UK – The government needs to introduce new tax incentives in this year’s budget to compensate for the removal of the tax credits on dividend payments that generated £3bn (€4.9bn) in extra revenue for pension funds, says Digby Jones, director general of the Confederation of British Industry (CBI).

Writing in the Financial Times, Jones warns that this is the main way to avoid further erosion of the DB market. His warning echoes the view of Ken Jackson, leader of the UK’s second largest union, Amicus, who said that the government’s “raid” on pension schemes in 1997 had led to the current wave of DB scheme closures.

Elsewhere, Jones believes that FRS17, the new accounting standard, needs modification to allow longer term views of a fund’s liabilities to be taken into account. “Most UK company pension schemes, are heavily invested in volatile equities and a shortfall in one year could easily turn into a surplus the next,” he says.

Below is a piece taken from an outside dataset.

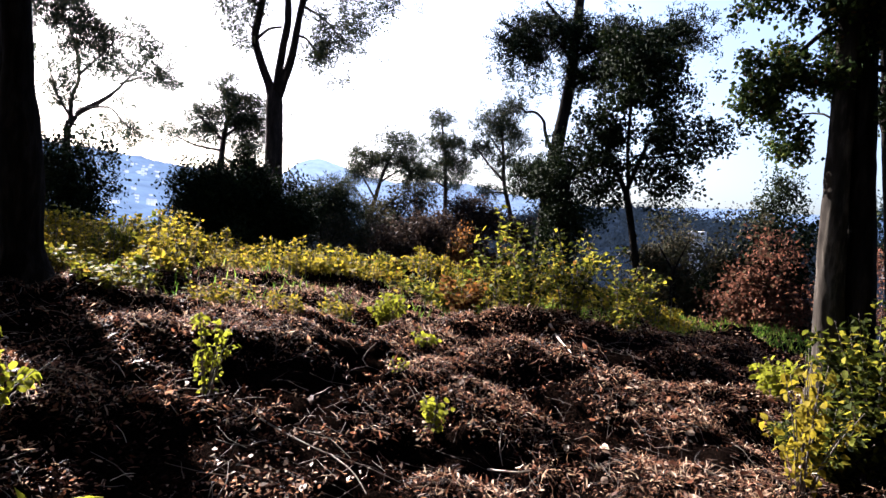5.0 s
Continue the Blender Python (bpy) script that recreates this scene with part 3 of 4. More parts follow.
tree("pine_tree", (1.58, 24.2), 3.6,
     trunk=[(0.0, 0.83, 0.125), (0.03, 2.71, 0.115), (0.08, 4.06, 0.094), (0.21, 4.9, 0.063)],
     limbs=[[(0.07, 3.86, 0.063), (-0.34, 4.26, 0.042), (-0.76, 4.56, 0.031)], [(0.09, 4.0, 0.063), (0.49, 4.43, 0.042), (0.9, 4.77, 0.031)], [(0.05, 3.54, 0.052), (-0.84, 3.63, 0.031), (-1.47, 3.88, 0.021)]],
     crown=[(0.12, 5.35, 0.71, 0.42), (-0.86, 4.72, 0.58, 0.38), (0.84, 4.71, 0.67, 0.59), (0.07, 4.58, 0.84, 0.52), (0.15, 5.82, 0.63, 0.29), (1.21, 5.23, 0.54, 0.38), (-0.85, 4.1, 0.62, 0.29), (1.43, 4.41, 0.5, 0.42), (-1.57, 3.88, 0.41, 0.25), (0.82, 3.94, 0.73, 0.42), (-0.64, 4.04, 0.58, 0.29)],
     style="pine",
     bark=bark_pine,
     density=1.0,
     label="medium pine with a broad rounded open crown", category="tree")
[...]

Jones says that the government’s decision to replace the minimum funding requirement is welcome but again the government needs to ensure the reforms are implemented smoothly. “There is a clear need for interim relief measures in the budget,” he says.

The article coincides with news that the £550m George Wimpey staff pension scheme is closing its established DB plan to new employees. “Unfortunately, as with many other schemes, we have been severely affected by the introduction of FRS17 which revealed a £57m liability on our balance sheet,” says a spokeswoman.